Both the line containing "Continue the Blender" and the line containing "top = 2.335" are to be reproduced exactly, along with every line between them, and nothing more.

■ ■ ■ ■ ■

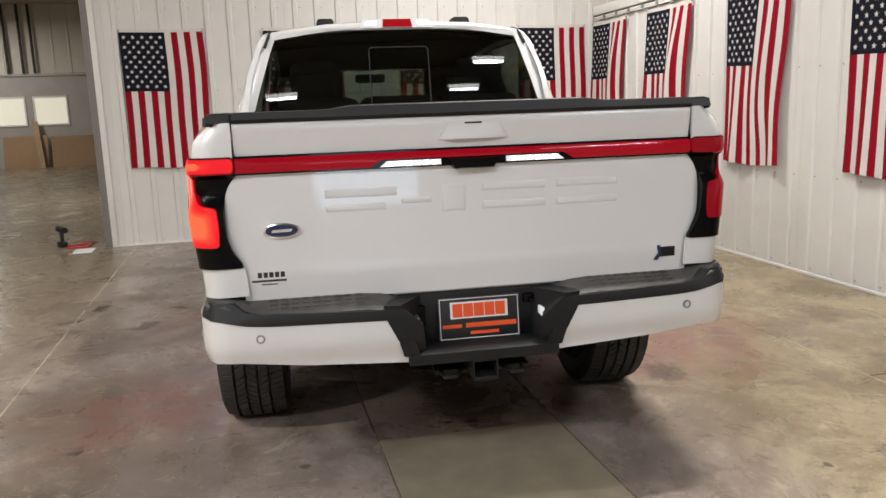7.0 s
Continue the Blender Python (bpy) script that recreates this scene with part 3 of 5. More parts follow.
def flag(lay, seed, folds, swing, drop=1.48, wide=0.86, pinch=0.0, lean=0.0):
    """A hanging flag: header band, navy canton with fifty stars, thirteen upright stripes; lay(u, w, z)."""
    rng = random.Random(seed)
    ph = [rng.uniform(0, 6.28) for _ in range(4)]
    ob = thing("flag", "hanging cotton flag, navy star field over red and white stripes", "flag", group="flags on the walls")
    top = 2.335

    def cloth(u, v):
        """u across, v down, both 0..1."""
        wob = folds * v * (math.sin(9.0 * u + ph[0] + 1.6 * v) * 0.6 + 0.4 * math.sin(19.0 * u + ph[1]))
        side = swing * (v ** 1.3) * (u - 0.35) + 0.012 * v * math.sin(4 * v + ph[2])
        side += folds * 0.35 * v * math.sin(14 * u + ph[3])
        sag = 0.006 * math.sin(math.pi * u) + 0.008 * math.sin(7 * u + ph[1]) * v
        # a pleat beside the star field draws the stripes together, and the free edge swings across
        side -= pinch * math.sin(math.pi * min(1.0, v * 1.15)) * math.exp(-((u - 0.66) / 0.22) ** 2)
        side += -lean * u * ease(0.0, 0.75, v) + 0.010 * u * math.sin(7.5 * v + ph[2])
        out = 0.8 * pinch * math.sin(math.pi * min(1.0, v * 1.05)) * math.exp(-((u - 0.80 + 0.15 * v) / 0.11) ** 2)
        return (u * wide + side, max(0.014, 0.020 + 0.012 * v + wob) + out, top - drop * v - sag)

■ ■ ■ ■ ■

## WRITTEN RESPONSE:
Continue the Blender Python (bpy) script that recreates this scene with part 3 of 5. More parts follow.
def flag(lay, seed, folds, swing, drop=1.48, wide=0.86, pinch=0.0, lean=0.0):
    """A hanging flag: header band, navy canton with fifty stars, thirteen upright stripes; lay(u, w, z)."""
    rng = random.Random(seed)
    ph = [rng.uniform(0, 6.28) for _ in range(4)]
    ob = thing("flag", "hanging cotton flag, navy star field over red and white stripes", "flag", group="flags on the walls")
    top = 2.335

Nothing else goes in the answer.